KUALA LUMPUR (Dec 22): Malaysia Airlines Bhd (MAB), which is undergoing a massive RM6 billion restructuring exercise, has formed a long-term relationship with German cost management solutions company Airpas Aviation to steer the loss-making national carrier back in the black by cutting its direct operating costs (DOCs).
In a statement today, MAB said it has opted for Airpas' unique cost management solution to meet the ongoing challenges by controlling and cutting its DOCs.
Malaysia Airlines chief executive (CEO) Christoph Müller said Airpas will support MAB on its way back to profitability by streamlining processes, enabling centralised control of the carrier's contracts, budget and debt, and by cutting overspends significantly.
"Furthermore, MAB will use the Airpas solution to change internal processes from station management all the way to procurement and finance," Muller added.
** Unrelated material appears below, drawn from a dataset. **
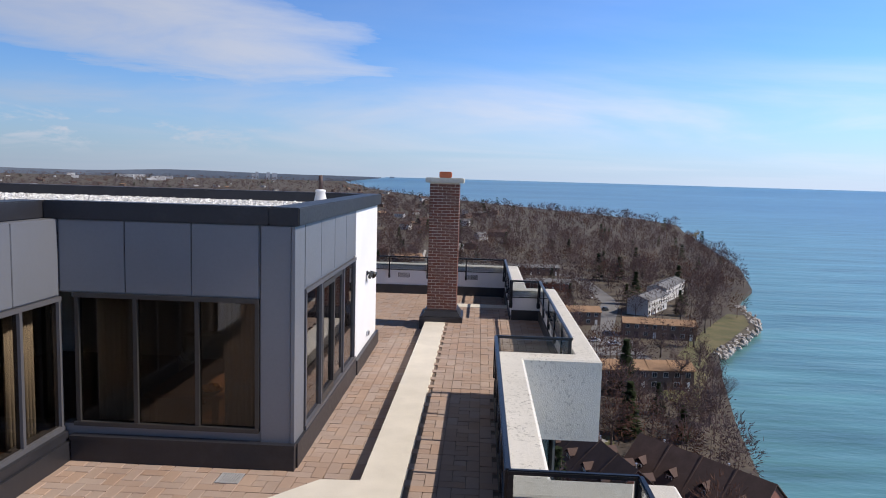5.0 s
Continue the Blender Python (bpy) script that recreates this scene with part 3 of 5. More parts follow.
# south-east white pier, full height, with its black base
structure("wall_south_east", (-1.06, 0.22, 0.62, 0.94, 0.364, WT), M_STUCCO, "white stucco end pier of the penthouse", "wall")
structure("wall_east_south", (-0.10, 0.22, 0.94, 2.72, 0.364, WT), M_STUCCO, "white stucco side wall of the penthouse", "wall")
structure("wall_pier_side", (-1.06, -0.70, 0.94, 2.4, 0.364, WT), M_STUCCO, "white stucco cheek wall beside the sloped glazing", "wall")
structure("baseboard_pier", (-1.06, 0.25, 0.70, 2.76, -0.02, 0.20), M_FLASH, "dark recessed metal base of the white pier", "base flashing")
structure("baseboard_pier_band", (-1.07, 0.28, 0.55, 2.77, 0.20, 0.335), M_FLASH, "dark metal apron band round the white pier", "base flashing")
structure("baseboard_pier_lip", (-1.075, 0.29, 0.53, 2.775, 0.337, 0.36), M_FRAME, "pale edge strip over the base flashing", "base flashing")
coping(-1.10, 0.28, 0.56, 0.92)
coping(-0.12, 0.28, 0.92, 8.42)
coping(-1.10, -0.72, 0.92, 2.18)
bm = bmesh.new()
prism(bm, [(-0.72, 0.92), (-0.12, 0.92), (-0.12, 2.32), (-0.72, 2.32)], 3.18, 3.30)
solid("roof_pier_gravel", bm, M_GRAVEL, "gravel between the raised copings of the pier", "gravel roof", "structure")

# recessed east wall in grey panels with five tall windows
XR = 0.42


def clad_panels(axis, const, s0, s1, n, z0, z1, sign, name="cladding_panel", gap=0.012):
    """A run of flat metal panels on a wall; axis 'y' runs along y at x=const and faces sign*x."""
    w = (s1 - s0) / n
    holder = tagged(new("wall_cladding"), "grey metal panel cladding with narrow joints", "wall cladding", "", "structure")
    for i in range(n):
        a, b = s0 + i * w + gap / 2, s0 + (i + 1) * w - gap / 2
        bm = bmesh.new()
        d0, d1 = (const, const + sign * 0.03) if sign > 0 else (const + sign * 0.03, const)
        box(bm, *((d0, d1, a, b, z0, z1) if axis == "y" else (a, b, d0, d1, z0, z1)), bevel=0.006)
        part(name, bm, M_CLAD, holder)


def glazing(axis, const, s0, s1, edges, z0, z1, sign, glass, name, label, frame=None, parent_kind="structure", fw=0.055):
    """A framed strip window; edges are the mullion places along the run."""
    frame = frame or M_FRAME
    w = tagged(new(name), label, "window", "", parent_kind)

    def put(nm, a, b, d0, d1, za, zb, mat):
        bm = bmesh.new()
        lo, hi = sorted((const + sign * d0, const + sign * d1))
        box(bm, *((lo, hi, a, b, za, zb) if axis == "y" else (a, b, lo, hi, za, zb)))
        return part(nm, bm, mat, w)

    for e in edges:
        put("mullion", e - fw / 2, e + fw / 2, -0.05, 0.045, z0, z1, frame)
    put("head", s0, s1, -0.05, 0.05, z1, z1 + 0.06, frame)
    put("sill", s0, s1, -0.05, 0.06, z0 - 0.06, z0, frame)
    for a, b in zip(edges, edges[1:]):
        g = put("pane", a + fw / 2, b - fw / 2, -0.004, 0.004, z0, z1, glass)
        g.visible_shadow = False
    return w


glazing("y", XR, 2.75, 8.40, [2.78, 3.72, 4.68, 5.62, 6.58, 7.56, 8.37], 0.46, 2.18, 1, M_GLASS, "window_1",
        "row of tall bronze-glazed windows in grey frames")
structure("wall_recess_head", (XR - 0.22, XR - 0.002, 2.72, 8.42, 2.24, WT), M_CLAD, "grey metal wall over the tall windows", "wall")
structure("wall_recess_base", (XR - 0.22, XR - 0.002, 2.72, 8.42, 0.0, 0.40), M_CLAD, "grey metal base wall under the tall windows", "wall")
clad_panels("y", XR, 2.74, 8.38, 6, 2.26, WT - 0.01, 1)
bm = bmesh.new()
prism(bm, [(XR, 2.78), (XR + 0.12, 2.78), (XR + 0.12, 8.36), (XR, 8.36)], 0.28, 0.40)
prism(bm, [(XR, 2.78), (XR + 0.16, 2.78), (XR + 0.16, 8.36), (XR, 8.36)], -0.02, 0.276)
solid("baseboard_recess", bm, M_FLASH, "dark sloping base flashing below the windows", "base flashing", "structure")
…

Airpas has been the market leader in cost management and route profitability solutions for over 12 years now and has helped airlines like Emirates and Ryanair to effectively control their DOCs and manage their financial processes.
MAB said it will be Airpas Aviation's first customer in the Southeast Asia region.
"We are proud to welcome Malaysia Airlines as our first customer in Southeast Asia, underlining our focus on growth in this important region. It confirms great confidence in our software and consultancy expertise and in the profitable investment Airpas stands for," said Airpas Aviation CEO Reinhold Renger.
MAB, which is also a member of Oneworld, is expected to turn its first profit by 2017. The airline had previously cut 30% of its work force and re-negotiated with its suppliers to cut down costs.